Another girl, Denise* says her brother suffers from the condition but his illness appears invisible to most: “Ben* looks like there’s nothing wrong with him,” she says.
“But he has headaches almost every day, he’s very sensitive to light and sounds and certain smells, he can’t walk or stand for long periods of time and he’s not allowed to lift anything over 15 pounds. He’s the kind of person people ask for help lifting things and he feels guilty if he says he can’t help, but he genuinely can’t without risking seriously injuring himself,” she describes.
TV3 broadcaster and producer Andrea Hayes also suffers from the condition: “To discover it isn’t going – ever – is probably the hardest thing to deal with.

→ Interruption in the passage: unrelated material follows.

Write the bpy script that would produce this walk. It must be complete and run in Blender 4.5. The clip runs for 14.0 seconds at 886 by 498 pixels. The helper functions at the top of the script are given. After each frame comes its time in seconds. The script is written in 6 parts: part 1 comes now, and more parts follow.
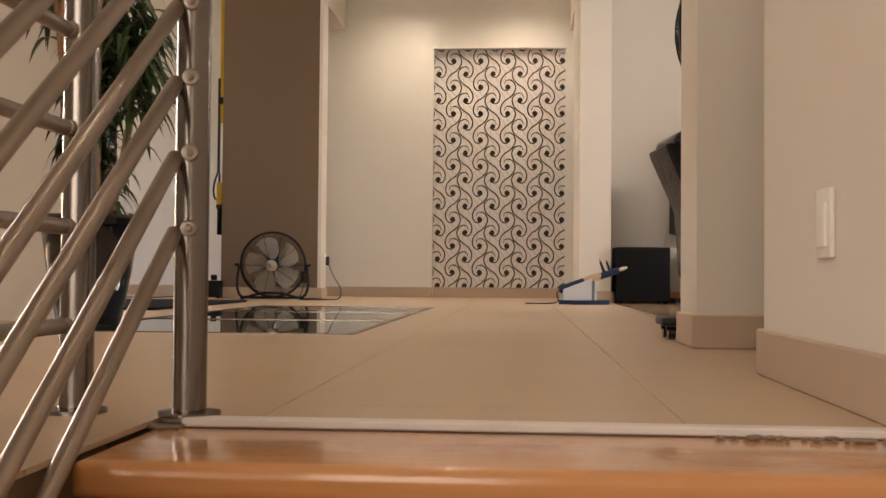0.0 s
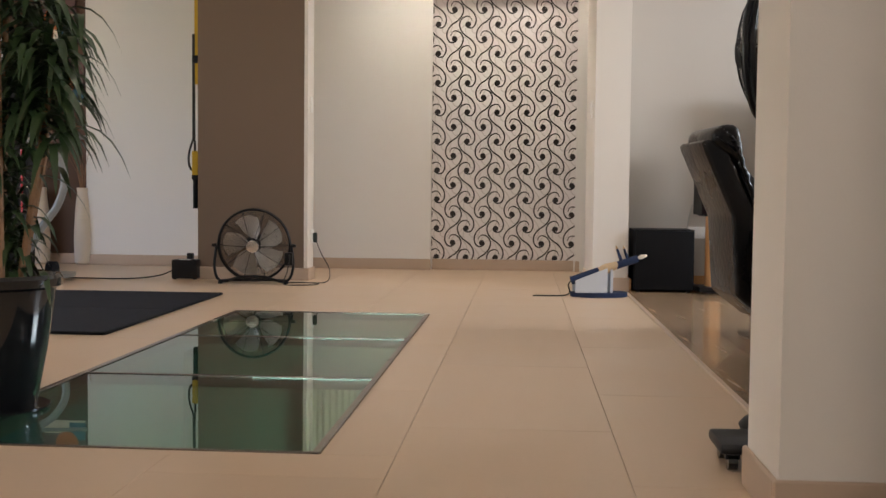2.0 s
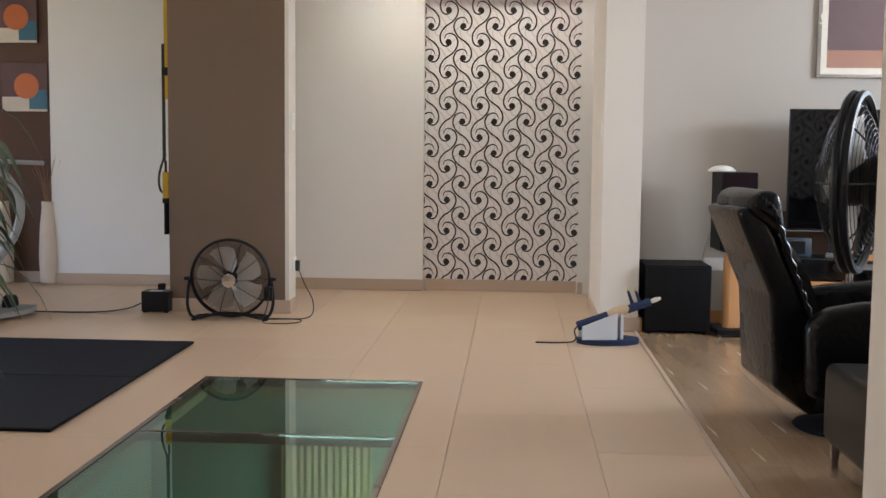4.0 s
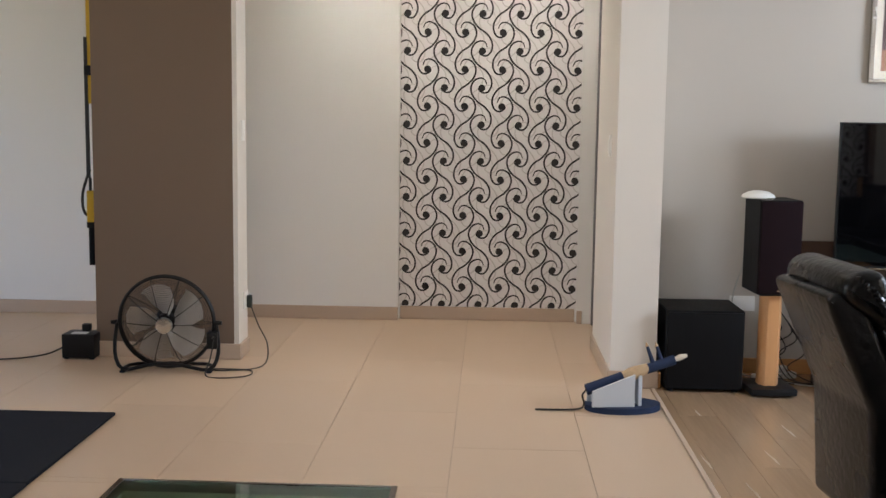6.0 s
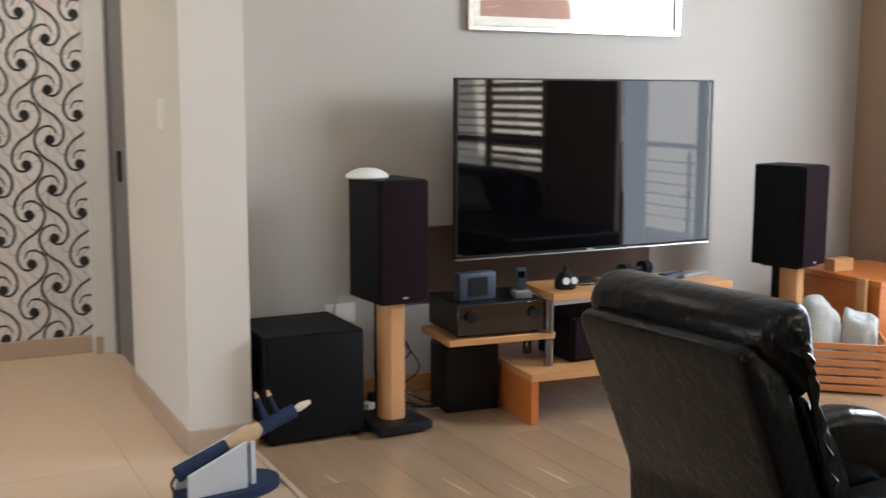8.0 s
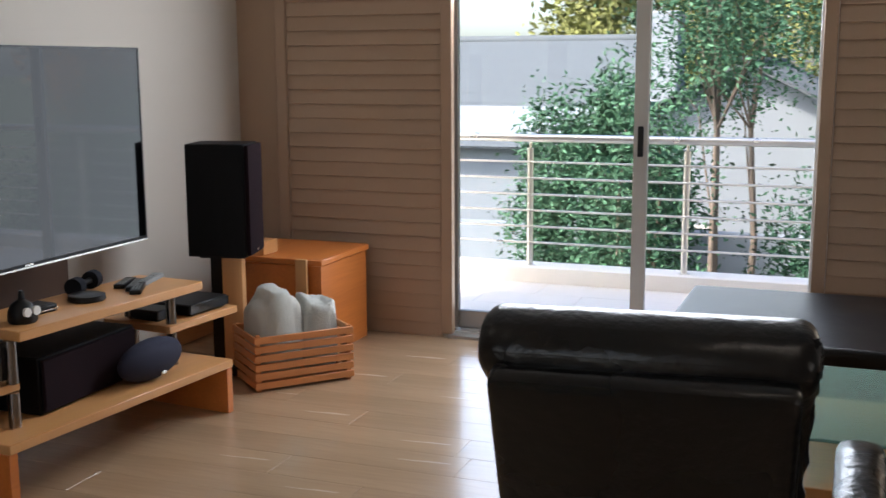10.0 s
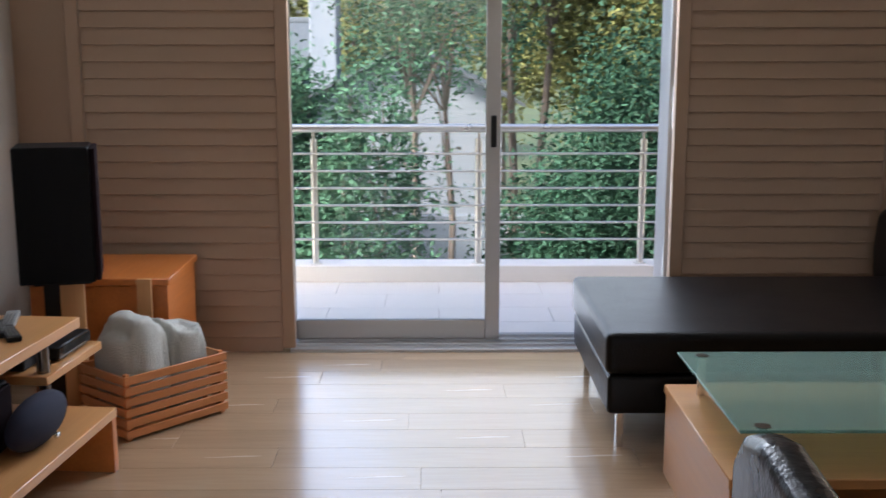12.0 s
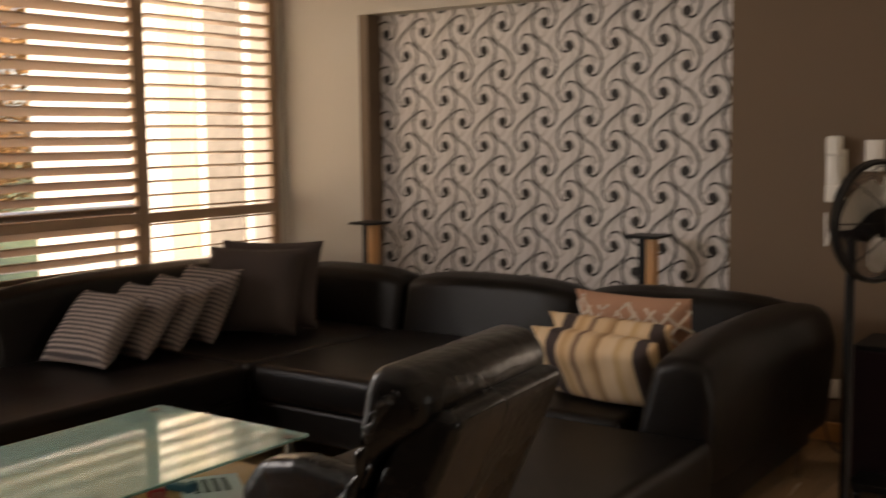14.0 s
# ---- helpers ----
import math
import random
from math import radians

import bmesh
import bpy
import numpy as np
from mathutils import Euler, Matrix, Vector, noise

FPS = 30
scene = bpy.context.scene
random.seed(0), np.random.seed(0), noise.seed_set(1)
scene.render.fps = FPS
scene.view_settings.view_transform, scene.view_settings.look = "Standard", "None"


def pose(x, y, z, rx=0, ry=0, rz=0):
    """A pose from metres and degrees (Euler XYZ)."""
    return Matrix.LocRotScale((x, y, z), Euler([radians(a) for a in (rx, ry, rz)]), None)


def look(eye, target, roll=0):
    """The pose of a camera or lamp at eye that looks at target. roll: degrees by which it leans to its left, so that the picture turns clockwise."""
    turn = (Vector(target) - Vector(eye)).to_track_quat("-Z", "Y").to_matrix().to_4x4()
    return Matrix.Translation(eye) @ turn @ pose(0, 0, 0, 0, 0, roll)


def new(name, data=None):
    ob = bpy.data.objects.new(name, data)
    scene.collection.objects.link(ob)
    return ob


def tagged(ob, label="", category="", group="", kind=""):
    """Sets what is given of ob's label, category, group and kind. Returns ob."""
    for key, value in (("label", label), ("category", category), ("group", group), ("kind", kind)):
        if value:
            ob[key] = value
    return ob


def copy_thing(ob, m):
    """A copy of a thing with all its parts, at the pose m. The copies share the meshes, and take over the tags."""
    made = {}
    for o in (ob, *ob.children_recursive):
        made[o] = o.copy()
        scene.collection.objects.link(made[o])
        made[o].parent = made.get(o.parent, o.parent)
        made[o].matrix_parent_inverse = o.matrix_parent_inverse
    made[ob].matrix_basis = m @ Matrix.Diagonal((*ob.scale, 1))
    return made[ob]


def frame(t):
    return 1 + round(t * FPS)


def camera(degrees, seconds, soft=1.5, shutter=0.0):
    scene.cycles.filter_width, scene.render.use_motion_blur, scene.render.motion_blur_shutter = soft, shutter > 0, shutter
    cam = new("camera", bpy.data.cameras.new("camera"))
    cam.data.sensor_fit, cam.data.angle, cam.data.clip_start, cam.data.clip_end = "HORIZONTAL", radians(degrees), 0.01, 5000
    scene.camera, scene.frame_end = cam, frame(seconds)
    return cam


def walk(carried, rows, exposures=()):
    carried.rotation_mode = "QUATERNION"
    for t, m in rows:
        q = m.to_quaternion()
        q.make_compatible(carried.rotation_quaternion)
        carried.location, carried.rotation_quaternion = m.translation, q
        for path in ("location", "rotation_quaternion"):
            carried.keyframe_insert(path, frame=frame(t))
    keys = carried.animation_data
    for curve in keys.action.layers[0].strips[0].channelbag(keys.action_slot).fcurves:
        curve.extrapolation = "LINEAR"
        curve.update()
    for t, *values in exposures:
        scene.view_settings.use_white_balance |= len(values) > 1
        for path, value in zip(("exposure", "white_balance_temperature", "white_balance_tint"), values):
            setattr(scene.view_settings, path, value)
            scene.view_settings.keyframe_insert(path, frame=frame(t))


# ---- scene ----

We struggle with denial within ourselves, and along with this, we are often judged socially or within our own circle of friends or even with close family,” she details on her blog.
“A simple remark can strike right at your core.”
NUI Maynooth graduate, Sinead Nic Eoin, has had clinical depression intermittently since the age of 11: “With regards to college, it was definitely really hard with the stress of exams and academic work,” she explains.
“I went to the councillor in college every year I was there and the services they and the doctor on campus provided were unbelievably good. It was when college ended and I was out in the ‘real world’ that things took a turn for the worse.”
Sinead feels that the public prices of mental health services are a “disgrace”.
“You almost have to force the therapists and docs to believe that you are unwell,” she says. She adds that the workplace can be an “incredibly unsafe” place to be with such a condition.
On one occasion, she was out of work for a month with severe depression. She repeatedly stated that she had experienced a reoccurring chest infection, which led to a formal hearing.
When she finally explained that she was “overwhelmed”, she was handed a leaflet for VHI’s employee assistance program.
Idiopathic chronic pain
NUI Maynooth graduate Mary* suffers from idiopathic chronic pain, the term for pain that has no apparent underlying cause.
“I’m in pain every single day; sometimes it’s manageable and sometimes I can barely move out of the bed,” she says.
“It’s so disheartening to not know what is wrong and I spent a long time worrying about it but I’ve learned now that it wasn’t helping and was making me feel worse. I’ve seen so many different doctors and had countless tests, MRIs, CAT scans, X-rays, the lot.”
Mary has collapsed in public on so many occasions she has lost count, and is in constant pain daily. Something as insignificant as dancing can leave Mary in chronic pain for days afterwards. She explains that this makes the condition a social nightmare.
“People don’t understand why you have to leave their party; I often hear ‘but you don’t look sick?’” she says.
“I know it’s not their fault and I don’t blame anyone for being mad at me in those situations but it is so hard to explain ‘I know, but I am’.”
*some names have been changed to protect identity.